Global climate change, particularly in the Arctic, is causing significant changes to vegetation and permafrost. Among other things, global warming has caused a gradual colonization of herbaceous tundra by shrub species. This change in vegetation cover causes significant changes in the energy balance of the surface and thus greatly influences the thermal and physical properties of the permafrost, and more particularly the ice-rich upper part of the permafrost (transient layer and intermediate layer). Knowing that the stability of ground ice allows biogeosystems to maintain their ecosystem functions over long periods of time, ground ice thawing can result in significant topographic and ecological changes. These very deep disturbances may trigger positive feedback to regional and global warming.

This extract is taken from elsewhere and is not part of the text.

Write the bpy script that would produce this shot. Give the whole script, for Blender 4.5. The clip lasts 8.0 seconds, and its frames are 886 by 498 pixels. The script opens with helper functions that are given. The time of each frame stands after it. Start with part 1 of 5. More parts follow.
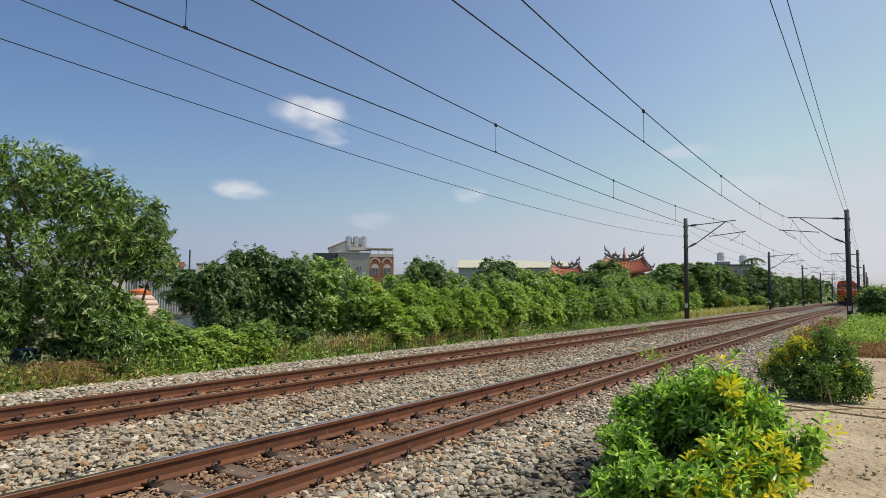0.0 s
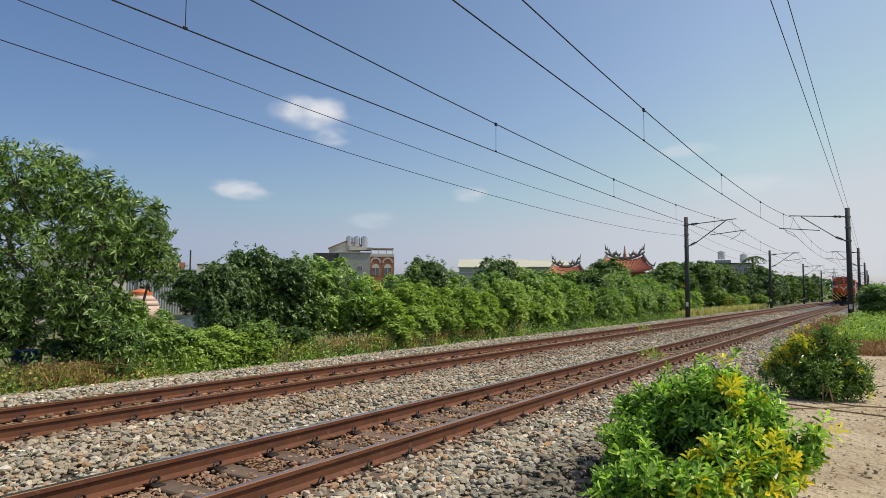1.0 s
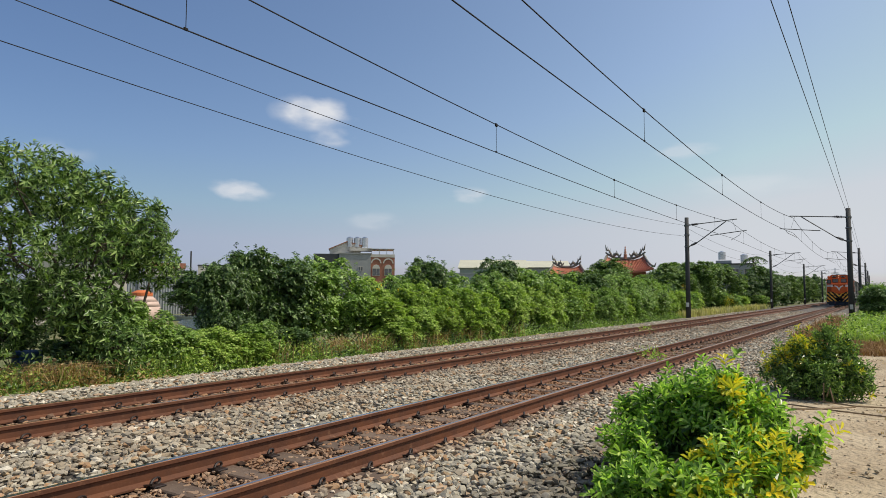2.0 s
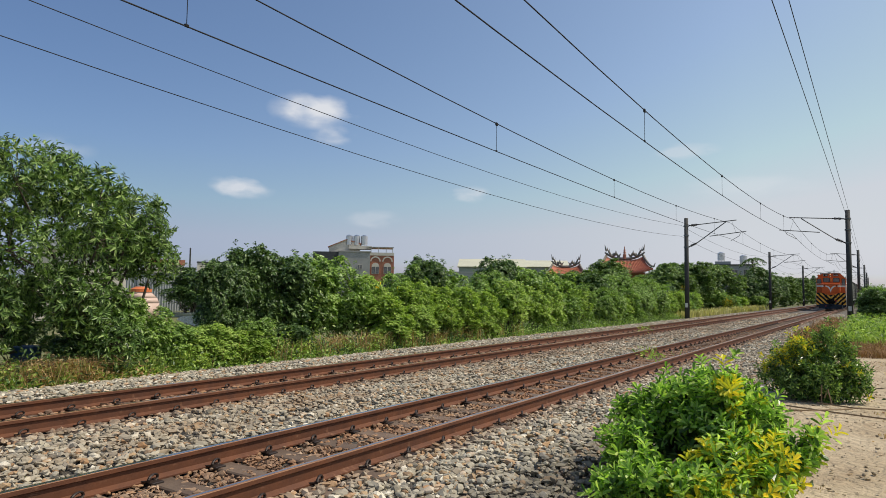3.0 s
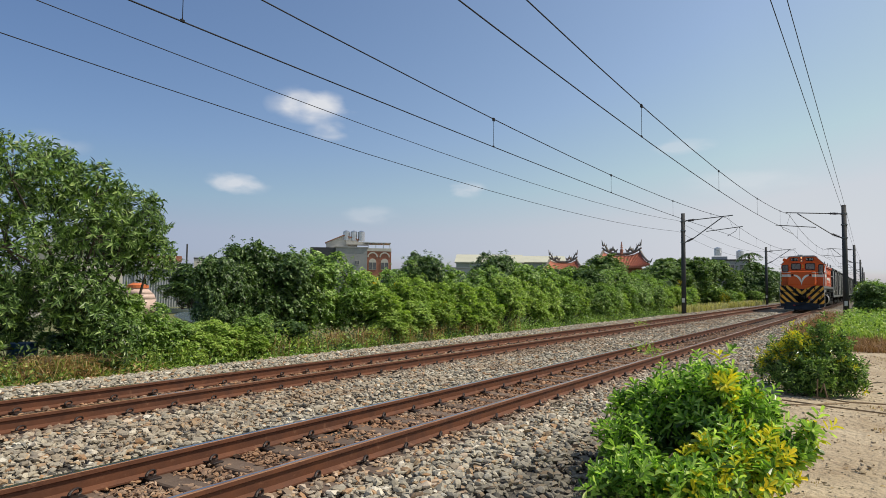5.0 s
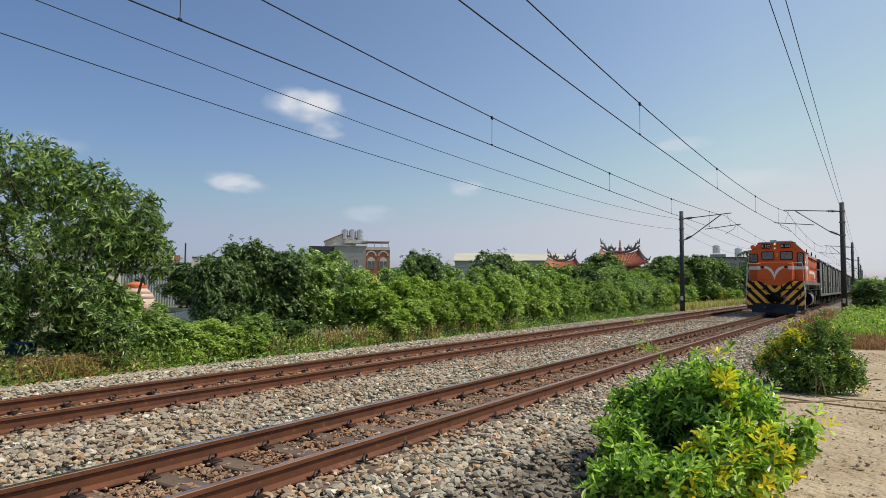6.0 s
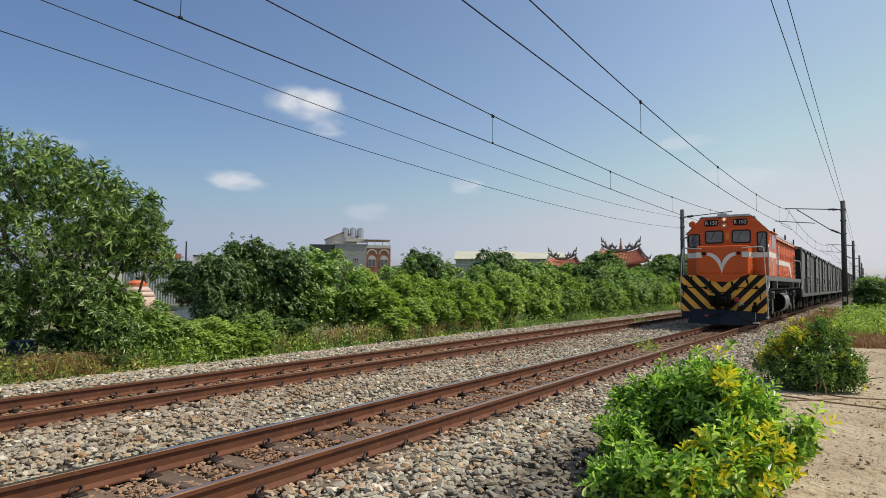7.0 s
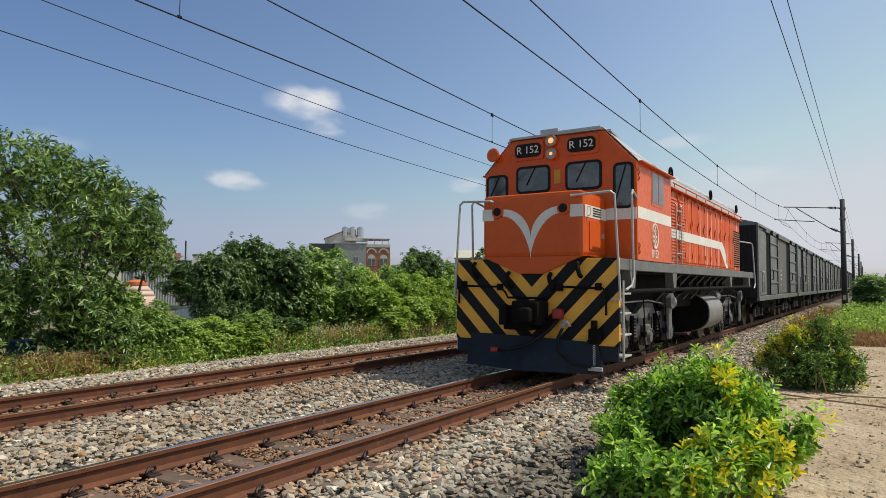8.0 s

In parallel, a population explosion of Greater Snow Goose populations (Chen caerulescens atlantica) is observed at the circumpolar scale, which leads to an increase in herbivory pressure on the arctic vegetation. Bylot Island has one of the largest snow goose colonies in the world, counting more than 100,000 geese in the Qarlikturvik Valley during the summer season. The impact of the presence of these herbivores on the dynamics of arctic vegetation and underlying permafrost requires special scientific attention. The main objective of my project is therefore to evaluate the vegetation and permafrost conditions following an experiment on herbivory and fertilization of arctic vegetation on the long term (20 years), the longest experience of the kind carried out in the Arctic.

Study sites

The study site is located on Bylot Island (Nunavut), in the southern plain of the island (Qarlikturvik Valley), where 52 plots are distributed within ice-wedge polygons of different types and colonized by vegetation.

Material and methods

The methodology will consist of a permafrost drilling campaign in the plots. Permafrost (sediment, carbon) and ice in the soil (volume, geometry, geochemistry, age) will be characterized in the laboratory. The permafrost cores will be preserved frozen and analyzed using a Ct-scan to obtain a digital archive.

Expected results

The study will contribute to a collaborative project (FRQNT-team, principal investigator: V. Maire (UQTR), collaborators: G. Gauthier (ULaval), E. Lévesque (UQTR), L. Rochefort (ULaval), D. Fortier ( UdeM)). The expected results of the research are important for: 1) modelling global changes that currently do not take into account the importance of the ice-rich layers of permafrost; 2) understanding the impact of vegetation dynamics on ice permafrost aggradation and carbon stocks; and 3) understanding the ecosystem response to permafrost degradation given the fundamental control of ground ice over topography and hydrology.